Fast forward to the 80s. Guns ‘n’ Roses, famously styled ‘The Most Dangerous Band In The World’ and for a time, before their glorious, typically rock ‘n’ roll, implosion, that’s exactly what they were; urchins, gutter-snipes and street rats who could only do one thing; play rock ‘n’ roll. Read ‘The Dirt’ and learn that Motley Crue lived in squalor, poverty and drug-induced filth. Grime under their finger nails and rock ‘n’ roll beating proudly in their hearts.

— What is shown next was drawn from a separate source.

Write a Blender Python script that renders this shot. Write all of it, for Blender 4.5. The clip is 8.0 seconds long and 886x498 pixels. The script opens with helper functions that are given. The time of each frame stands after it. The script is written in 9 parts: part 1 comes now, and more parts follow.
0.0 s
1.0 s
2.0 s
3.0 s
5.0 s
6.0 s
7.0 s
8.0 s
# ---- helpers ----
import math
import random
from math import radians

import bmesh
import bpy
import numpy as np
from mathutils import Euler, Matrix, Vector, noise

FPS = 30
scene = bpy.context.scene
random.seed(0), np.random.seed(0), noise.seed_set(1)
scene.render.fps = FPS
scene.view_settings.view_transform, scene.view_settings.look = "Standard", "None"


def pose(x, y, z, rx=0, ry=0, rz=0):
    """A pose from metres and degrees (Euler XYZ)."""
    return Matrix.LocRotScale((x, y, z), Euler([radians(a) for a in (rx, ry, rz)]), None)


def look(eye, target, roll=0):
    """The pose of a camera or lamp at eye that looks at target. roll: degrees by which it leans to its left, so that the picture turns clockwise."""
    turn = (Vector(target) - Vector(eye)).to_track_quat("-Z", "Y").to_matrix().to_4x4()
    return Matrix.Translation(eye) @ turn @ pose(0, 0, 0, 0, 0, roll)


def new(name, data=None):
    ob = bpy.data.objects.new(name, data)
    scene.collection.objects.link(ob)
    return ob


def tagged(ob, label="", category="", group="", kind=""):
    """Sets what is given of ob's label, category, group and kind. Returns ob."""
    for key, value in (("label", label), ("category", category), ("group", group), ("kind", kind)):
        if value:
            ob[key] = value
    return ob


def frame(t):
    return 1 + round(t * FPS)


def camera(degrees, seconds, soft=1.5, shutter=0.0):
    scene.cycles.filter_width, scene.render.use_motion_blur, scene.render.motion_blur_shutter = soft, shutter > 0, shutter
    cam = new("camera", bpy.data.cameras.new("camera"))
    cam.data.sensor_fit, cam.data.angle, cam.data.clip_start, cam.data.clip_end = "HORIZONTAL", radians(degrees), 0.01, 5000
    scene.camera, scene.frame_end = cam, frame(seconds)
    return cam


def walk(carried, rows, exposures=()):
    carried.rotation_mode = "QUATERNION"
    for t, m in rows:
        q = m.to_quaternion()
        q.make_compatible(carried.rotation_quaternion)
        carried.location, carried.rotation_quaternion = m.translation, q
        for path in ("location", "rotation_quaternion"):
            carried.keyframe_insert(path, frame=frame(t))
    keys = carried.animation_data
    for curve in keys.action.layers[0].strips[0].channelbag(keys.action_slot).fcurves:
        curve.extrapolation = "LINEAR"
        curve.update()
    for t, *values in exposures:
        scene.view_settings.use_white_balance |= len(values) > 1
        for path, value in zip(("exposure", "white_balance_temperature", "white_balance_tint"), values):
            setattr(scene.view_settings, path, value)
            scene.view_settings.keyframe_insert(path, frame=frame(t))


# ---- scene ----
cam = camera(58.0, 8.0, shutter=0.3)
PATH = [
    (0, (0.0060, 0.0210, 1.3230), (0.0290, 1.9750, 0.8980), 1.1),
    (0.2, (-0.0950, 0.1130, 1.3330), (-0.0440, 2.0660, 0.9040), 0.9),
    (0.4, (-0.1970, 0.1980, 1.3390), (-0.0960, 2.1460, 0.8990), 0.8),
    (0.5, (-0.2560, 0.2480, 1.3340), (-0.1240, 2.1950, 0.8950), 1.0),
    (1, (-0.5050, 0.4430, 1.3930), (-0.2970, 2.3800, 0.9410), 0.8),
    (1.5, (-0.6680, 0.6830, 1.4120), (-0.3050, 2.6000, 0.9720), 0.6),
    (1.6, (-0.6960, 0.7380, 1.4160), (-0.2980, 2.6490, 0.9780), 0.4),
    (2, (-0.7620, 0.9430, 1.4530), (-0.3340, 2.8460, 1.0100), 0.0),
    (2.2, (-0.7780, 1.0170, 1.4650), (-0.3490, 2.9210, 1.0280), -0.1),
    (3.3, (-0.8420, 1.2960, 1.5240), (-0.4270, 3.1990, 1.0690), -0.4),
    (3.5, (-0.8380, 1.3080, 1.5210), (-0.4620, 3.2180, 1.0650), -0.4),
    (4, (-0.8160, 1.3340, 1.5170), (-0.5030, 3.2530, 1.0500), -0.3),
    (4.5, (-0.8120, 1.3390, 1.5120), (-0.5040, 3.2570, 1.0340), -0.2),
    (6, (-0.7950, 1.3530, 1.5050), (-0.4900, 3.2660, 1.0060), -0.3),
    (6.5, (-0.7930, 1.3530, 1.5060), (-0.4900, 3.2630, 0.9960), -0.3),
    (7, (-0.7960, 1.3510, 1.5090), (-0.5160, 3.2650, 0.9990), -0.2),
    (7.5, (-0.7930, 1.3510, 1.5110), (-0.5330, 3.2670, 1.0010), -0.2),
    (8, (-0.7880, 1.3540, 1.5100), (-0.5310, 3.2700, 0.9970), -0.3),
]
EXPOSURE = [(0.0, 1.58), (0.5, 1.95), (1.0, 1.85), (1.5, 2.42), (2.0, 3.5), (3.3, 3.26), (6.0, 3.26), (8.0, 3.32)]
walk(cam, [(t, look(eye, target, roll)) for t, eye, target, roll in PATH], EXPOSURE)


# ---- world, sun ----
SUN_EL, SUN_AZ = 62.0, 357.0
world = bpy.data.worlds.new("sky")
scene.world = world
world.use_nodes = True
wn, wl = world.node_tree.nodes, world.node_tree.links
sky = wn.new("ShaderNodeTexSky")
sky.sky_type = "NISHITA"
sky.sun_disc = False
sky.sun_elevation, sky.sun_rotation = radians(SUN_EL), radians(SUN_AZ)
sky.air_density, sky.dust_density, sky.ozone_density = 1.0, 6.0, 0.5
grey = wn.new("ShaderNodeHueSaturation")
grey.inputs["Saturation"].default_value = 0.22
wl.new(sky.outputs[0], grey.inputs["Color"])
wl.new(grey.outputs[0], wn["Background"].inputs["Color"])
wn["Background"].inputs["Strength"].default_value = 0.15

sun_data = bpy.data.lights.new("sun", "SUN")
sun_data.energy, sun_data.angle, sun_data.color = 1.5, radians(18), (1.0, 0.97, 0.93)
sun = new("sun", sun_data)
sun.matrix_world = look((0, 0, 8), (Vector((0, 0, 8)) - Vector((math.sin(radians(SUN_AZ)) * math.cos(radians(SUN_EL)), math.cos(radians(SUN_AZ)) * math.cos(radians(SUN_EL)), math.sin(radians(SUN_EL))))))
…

Now lest any po-faced vicars or straight-laced squares accuse me of glorifying drug use and excess let me set the record straight; I’m not, ok? The point here is that the aforementioned bands and musos didn’t sit down with a bloody prospectus, a trust fund from mummy and daddy and decide on music as ‘viable career option.’ No, these lads were from the streets, didn’t give a damn for straight society’s rules and wanted only to play rock ‘n’ roll. It was genuine, passionate and heartfelt and it came across in feedback-drenched power-chords and primal howls. You can’t fake it, you live it.
Robert Johnson, Leadbelly, Link Wray, Stevie Ray Vaughan, Jim Morrison, Hendrix, Bon Scott, Phil Lynott and Slash were and are gypsies; pirates and vagabonds, swaggering gun-slingers and romantic poets always seeking adventure over the next horizon. They were the heroes and visionaries that would seek out brave new worlds and come back and tell us all about it in those seminal, aural masterpieces that have shaped and moulded entire generations of musicians since.

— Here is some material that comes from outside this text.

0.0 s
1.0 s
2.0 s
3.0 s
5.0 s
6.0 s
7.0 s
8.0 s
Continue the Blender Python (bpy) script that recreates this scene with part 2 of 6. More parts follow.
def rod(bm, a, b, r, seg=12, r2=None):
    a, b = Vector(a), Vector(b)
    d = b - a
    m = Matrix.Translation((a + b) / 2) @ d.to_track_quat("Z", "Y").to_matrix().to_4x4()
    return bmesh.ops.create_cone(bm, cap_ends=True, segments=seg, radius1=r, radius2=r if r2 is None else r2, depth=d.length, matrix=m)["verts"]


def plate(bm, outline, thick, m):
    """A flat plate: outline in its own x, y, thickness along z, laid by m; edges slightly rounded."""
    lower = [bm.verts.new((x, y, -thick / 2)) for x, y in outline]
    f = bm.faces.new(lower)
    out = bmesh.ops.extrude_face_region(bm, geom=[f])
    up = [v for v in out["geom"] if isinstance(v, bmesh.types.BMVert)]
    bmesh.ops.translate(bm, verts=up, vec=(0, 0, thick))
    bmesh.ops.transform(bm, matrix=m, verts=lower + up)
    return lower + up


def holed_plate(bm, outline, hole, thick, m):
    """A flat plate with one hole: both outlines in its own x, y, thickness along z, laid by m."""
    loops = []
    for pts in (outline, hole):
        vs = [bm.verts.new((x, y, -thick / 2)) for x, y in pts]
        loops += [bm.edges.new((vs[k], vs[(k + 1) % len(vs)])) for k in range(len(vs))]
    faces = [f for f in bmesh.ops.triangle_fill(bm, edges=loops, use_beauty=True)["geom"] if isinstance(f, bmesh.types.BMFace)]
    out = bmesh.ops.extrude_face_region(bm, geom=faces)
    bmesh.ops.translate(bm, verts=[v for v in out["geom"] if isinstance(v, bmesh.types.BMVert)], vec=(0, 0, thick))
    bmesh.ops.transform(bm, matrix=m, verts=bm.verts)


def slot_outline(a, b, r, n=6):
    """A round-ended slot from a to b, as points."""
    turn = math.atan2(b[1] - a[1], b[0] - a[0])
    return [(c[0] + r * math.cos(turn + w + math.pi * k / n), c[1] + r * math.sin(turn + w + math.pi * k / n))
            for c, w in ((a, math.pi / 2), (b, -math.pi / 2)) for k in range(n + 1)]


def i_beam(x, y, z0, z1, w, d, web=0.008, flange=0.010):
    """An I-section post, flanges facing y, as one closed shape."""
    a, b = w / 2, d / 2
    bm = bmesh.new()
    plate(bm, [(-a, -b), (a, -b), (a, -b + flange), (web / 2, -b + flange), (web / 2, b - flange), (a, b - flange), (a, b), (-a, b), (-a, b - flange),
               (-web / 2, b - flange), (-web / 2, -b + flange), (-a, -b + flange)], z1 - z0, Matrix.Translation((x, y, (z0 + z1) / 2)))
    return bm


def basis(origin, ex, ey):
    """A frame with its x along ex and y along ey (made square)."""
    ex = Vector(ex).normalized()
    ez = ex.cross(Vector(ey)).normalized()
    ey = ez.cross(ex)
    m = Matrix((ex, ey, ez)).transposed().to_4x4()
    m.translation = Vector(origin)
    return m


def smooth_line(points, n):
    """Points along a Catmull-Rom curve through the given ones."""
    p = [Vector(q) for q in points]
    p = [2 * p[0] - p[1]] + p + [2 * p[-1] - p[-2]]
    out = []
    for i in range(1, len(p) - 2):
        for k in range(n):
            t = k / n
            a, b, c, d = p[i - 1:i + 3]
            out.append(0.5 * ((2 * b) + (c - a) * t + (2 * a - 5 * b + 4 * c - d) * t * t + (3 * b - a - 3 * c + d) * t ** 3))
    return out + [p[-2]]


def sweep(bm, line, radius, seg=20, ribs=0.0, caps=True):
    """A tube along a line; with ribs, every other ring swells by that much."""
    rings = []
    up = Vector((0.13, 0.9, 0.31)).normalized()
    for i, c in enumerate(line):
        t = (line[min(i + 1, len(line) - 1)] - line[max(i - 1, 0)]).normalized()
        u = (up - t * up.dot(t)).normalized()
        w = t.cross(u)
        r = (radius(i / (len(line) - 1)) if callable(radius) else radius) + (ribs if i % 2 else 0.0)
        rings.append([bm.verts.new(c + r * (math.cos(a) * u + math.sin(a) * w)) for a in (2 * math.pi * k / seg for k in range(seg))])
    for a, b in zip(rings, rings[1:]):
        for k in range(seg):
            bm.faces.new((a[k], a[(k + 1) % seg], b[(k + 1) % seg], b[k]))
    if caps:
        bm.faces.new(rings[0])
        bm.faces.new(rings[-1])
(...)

And so to today where we have boy bands, S*mon C*well and the X Factor, Coldplay, Dido and whiney, bland indie-pop. Do you see what’s happening, guys? The corporate counter-revolution is almost complete. Where are tomorrow’s Lemmys and Keefs? Where are the next generation’s rock ‘n’ roll heroes?
Well, I’ll tell you; they’re in a pub or grubby basement bar near you right now. They’re existing on shoe-string budgets playing their hearts out. They’re scrabbling for gigs while some no-mark, talentless Britney clone is being groomed as the Next Big Thing. They’re slogging their balls, backs and hearts out, ignored, unaided and no closer to a deal than they were yesterday. Each and every one of us has a duty to get out there, see these acts, give ‘em some support and let’s make it happen for the good guys.

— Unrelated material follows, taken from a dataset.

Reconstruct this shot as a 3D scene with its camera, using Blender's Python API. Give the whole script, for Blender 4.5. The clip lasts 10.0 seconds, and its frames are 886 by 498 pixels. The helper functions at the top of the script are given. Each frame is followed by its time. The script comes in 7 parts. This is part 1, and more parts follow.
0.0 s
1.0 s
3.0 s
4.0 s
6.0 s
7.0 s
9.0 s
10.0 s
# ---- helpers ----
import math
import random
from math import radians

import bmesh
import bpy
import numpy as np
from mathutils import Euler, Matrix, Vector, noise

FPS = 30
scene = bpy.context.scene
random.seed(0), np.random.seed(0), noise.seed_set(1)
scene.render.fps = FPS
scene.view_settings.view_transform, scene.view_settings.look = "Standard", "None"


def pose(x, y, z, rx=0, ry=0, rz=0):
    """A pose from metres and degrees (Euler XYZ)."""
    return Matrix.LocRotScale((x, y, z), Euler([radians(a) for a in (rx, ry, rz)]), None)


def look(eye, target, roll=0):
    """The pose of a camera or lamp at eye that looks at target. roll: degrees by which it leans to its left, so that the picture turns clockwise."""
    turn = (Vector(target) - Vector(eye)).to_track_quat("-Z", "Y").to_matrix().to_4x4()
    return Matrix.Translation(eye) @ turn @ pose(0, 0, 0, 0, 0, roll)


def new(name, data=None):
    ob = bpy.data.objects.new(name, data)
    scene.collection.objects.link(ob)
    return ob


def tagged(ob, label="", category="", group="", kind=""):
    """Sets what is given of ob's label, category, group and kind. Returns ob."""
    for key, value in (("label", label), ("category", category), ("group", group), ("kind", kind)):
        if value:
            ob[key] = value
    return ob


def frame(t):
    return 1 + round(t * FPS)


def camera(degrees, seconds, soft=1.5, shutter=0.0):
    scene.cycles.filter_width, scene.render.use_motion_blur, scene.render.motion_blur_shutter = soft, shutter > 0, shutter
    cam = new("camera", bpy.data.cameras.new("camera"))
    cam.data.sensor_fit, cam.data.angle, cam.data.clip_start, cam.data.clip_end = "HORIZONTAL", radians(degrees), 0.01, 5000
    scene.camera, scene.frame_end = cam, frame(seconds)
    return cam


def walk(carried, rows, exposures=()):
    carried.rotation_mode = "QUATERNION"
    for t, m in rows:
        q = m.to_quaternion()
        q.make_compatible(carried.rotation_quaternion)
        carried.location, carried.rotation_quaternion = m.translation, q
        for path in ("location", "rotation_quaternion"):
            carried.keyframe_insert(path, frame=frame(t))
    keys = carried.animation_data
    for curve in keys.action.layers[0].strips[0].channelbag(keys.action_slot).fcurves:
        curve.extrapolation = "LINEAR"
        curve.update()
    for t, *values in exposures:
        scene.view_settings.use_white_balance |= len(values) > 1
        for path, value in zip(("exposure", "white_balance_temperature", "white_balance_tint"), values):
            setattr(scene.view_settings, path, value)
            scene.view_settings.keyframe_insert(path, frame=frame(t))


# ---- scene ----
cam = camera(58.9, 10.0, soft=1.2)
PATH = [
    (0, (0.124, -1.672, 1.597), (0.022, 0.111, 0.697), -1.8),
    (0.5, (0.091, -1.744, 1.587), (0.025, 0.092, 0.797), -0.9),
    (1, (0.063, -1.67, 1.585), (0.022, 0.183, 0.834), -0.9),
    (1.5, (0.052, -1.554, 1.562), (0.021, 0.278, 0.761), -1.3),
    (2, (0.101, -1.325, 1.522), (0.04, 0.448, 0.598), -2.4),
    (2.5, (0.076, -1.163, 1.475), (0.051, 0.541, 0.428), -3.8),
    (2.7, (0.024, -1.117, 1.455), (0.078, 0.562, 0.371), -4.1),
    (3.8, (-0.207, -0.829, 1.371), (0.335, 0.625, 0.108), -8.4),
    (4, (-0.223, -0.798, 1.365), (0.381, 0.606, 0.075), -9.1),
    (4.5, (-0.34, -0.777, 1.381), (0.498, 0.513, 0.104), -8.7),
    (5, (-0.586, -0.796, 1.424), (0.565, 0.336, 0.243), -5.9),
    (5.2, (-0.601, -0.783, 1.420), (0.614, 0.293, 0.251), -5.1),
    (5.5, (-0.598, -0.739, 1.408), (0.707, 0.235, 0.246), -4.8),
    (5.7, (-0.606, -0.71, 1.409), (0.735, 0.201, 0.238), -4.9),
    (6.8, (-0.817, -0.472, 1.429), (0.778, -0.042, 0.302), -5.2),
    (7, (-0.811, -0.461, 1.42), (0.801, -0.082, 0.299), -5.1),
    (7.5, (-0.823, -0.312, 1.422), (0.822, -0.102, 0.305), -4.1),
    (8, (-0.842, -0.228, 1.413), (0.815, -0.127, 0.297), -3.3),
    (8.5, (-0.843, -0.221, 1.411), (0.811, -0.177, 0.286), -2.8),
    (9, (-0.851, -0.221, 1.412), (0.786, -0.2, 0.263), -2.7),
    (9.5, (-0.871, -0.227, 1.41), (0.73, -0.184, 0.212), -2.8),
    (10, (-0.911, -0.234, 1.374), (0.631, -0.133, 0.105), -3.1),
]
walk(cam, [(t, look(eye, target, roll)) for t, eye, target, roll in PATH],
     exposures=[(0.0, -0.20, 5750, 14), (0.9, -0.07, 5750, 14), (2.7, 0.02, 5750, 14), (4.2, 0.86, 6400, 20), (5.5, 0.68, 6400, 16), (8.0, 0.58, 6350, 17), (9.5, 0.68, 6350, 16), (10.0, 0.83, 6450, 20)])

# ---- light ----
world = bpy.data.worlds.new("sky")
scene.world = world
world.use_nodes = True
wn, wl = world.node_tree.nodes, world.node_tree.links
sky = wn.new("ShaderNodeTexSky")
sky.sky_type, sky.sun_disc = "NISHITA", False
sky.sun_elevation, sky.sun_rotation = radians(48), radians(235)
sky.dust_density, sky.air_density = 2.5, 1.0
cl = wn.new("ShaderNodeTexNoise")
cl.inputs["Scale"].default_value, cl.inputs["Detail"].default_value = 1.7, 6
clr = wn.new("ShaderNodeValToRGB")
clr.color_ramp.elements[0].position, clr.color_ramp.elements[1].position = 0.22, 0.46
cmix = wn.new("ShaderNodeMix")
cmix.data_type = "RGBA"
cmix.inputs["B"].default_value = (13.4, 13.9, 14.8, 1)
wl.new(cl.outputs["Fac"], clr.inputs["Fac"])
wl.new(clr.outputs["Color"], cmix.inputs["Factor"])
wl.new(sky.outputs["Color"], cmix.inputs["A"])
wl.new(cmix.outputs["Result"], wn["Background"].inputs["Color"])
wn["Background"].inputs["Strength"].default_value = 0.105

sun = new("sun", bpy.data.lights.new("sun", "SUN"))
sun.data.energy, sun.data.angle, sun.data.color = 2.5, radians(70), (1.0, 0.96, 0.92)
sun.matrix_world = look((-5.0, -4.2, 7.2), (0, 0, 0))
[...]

Here in the Midlands we have some truly exciting bands, some incredible unsigned talent, many of whom, with the right break, could be genuine contenders; Captain Horizon, A Thousand Enemies, Fahran, Dakesis, JD & The FDCs, to name just a few, are playing in your neighbourhood right now. Go see ‘em, buy and album, a t-shirt and give them your support. Let’s ensure the heart of rock ‘n’ roll continues to beat. Let’s give a defiant, swaggering ‘Up yours!’ to the suits, morons and bean-counters that run the music business. Let’s make sure tomorrow’s heroes are given the chance to thrill, excite and entertain us the way the legends of yesterday did. Let’s make sure our kids inherit a world where rock ‘n’ roll matters.